Avec leur plume unique et leur sensibilité propre, des artistes nous présentent, à tour de rôle, leur vision du monde qui nous entoure. Cette semaine, nous donnons carte blanche à Mariana Mazza.

13 h 21. Je suis allongée sur ma chaise longue. Je cuis au soleil au même rythme qu’un œuf plein de beurre dans une poêle brûlante. Il y a deux ans, j’ai choisi cette maison pour deux raisons : l’ensoleillement en permanence à travers de grands arbres à maturité et la cour d’école. Il serait fautif de dire que je n’ai pas de voisins. J’ai en 400. Ils sont dans ma cour, trois fois par jour.

Je ne suis pas particulièrement attachée aux enfants qui jouent pendant leurs récréations, mais je les reconnais par leur voix. Je m’attache à leurs histoires, leurs peines, leurs cris insupportables. Ils me ramenèrent aux bruits constants des quartiers où j’ai grandi.

Ils sont souvent sous le grand saule qui surplombe ma cour quand il est totalement déployé. Les jeunes aiment aller inventer des histoires sous lui pour se cacher du soleil et avoir un peu d’intimité.

Je prends toujours le temps de les écouter, de les juger, de rire. La confiance et la personnalité de l’humain se développent précisément là : dans une cour d’école où la méchanceté et le partage se côtoient fréquemment. Comme si les émotions contraires apprenaient à cohabiter.

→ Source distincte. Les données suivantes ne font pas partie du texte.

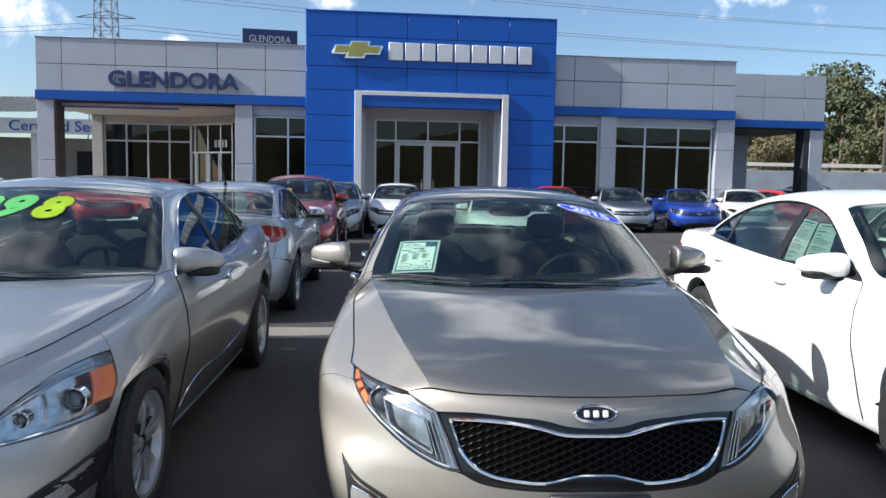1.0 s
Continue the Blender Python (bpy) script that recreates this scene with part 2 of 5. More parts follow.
class Sedan:
    """The outer skin of a saloon as a smooth field: nose at y = 0, tail at y = length, half widths in x."""

    def __init__(self, tall=0.0, broad=False):
        self.tall = tall
        self.plan = knots((-0.2, 0.93), (0.3, 0.955), (0.75, 0.99), (1.4, 0.995), (2.4, 1.0), (3.4, 0.995), (4.1, 0.975), (4.9, 0.92))
        self.prof = knots((0.15, 0.875), (0.25, 0.905), (0.34, 0.932), (0.5, 0.968), (0.66, 1.0), (0.8, 0.985), (0.9, 0.962), (1.0, 0.925), (1.1, 0.88))
        self.nose = knots((0.15, 0.03), (0.25, -0.035), (0.4, -0.07), (0.52, -0.065), (0.6, -0.045), (0.7, -0.02), (0.76, 0.0), (0.9, 0.08))
        self.wrap = knots((0.2, 0.55), (0.45, 0.5), (0.6, 0.7), (0.78, 1.25), (0.95, 1.5))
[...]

Il y a ce petit gars qui gueule comme s’il était constamment en train de prendre en feu. Ce petit garçon ne se tanne jamais de hurler de son plus fort. Dès que les portes de l’école s’ouvrent, il remplit ses poumons d’air et en laisse ressortir l’excès d’énergie. Il peut frustrer à force de crier, mais il se fait du bien.

Il y a la petite fille qui invente toujours qu’elle est présentement dans un chalet. Elle a six chambres et elle aime inviter ses amis dedans.

Son amie, elle, habite souvent dans un chalet encore plus grand.

Alors la première petite fille lui dit qu’elle n’a pas le droit d’avoir plus de chambres d’invités qu’elle. Elles commencent à se chicaner et moi je me demande si je dois intervenir. Elles me font réaliser que même ce qui se passe dans notre tête peut confronter les autres. Cette conversation se termine en chicane. J’ai envie de leur dire que plus le chalet est grand et plus il aura de chances d’être vide.

Il y a la surveillante qui n’est pas heureuse dans la vie. Je pense qu’elle n’aime pas son travail ni les enfants. Elle répète toujours trois fois la même indication sans retour d’aucun enfant. Je la soupçonne d’être schizophrène et d’habiter dans sa tête.

Il y a Leo, mon voisin de 5 ans, qui vient toujours me saluer et qui amène avec lui un nouveau copain pour se vanter qu’il est mon voisin. Ses amis sont rarement impressionnés et retournent courir en criant de leur plus fort dans le vide.

J’aime me sentir normale. Pas impressionnante. Un enfant, ça te ramène à ta forme la plus simple.

Finalement, il y a le petit criss. Celui que je pincerais tout doucement. Pour le faire pleurer sans le blesser.

Ce petit criss-là joue seul sous le saule pleureur. Il se pend à la plus longue liane et tire de toute ses forces en espérant la briser. Personne ne lui dit jamais rien. Je ne suis pas un arbre, mais je sais qu’en ce moment, si l’arbre pouvait y donner une petite jambette, il le ferait. Il a dormi tout l’hiver, s’est réveillé tout nu au printemps et enfin l’été il est à son plus beau. Et c’est à moment que le petit criss vient le brusquer en essayant de le briser.

Et c’est là que je deviens la voisine que tu ne veux pas avoir.

Je vais sur le bord de ma clôture et je dis avec ma voix de vieille surveillante à boute d’exister : « Jeune homme, il ne faut pas tirer sur la branche. »

Il arrête. Me regarde et se fige.

Avec mon index je fais des « non », en répétant : « Il ne faut pas tirer sur la branche. Est-ce que tu aimerais ça que je m’accroche à tes cheveux et que je tire fort, fort, fort ? »

Il court vers la surveillante, la réveille de son hallucination schizophrène en disant : « La madame a dit qu’elle me tirerait les cheveux. »

Je crie au travers de ma clôture que ce n’est pas vrai, que c’était une métaphore et que je ne lui ferai pas de mal pour vrai.

Je retourne sur ma chaise longue en me disant que la vie d’adulte est confrontante à bien des égards, mais jamais autant que celle d’un enfant de 5 ans qui cherche à exister sans déranger.

Jusqu’à ce qu’il se rende compte que je suis leur voisine.

J’adore les enfants. Surtout ceux qui existent au plus fort de leur créativité.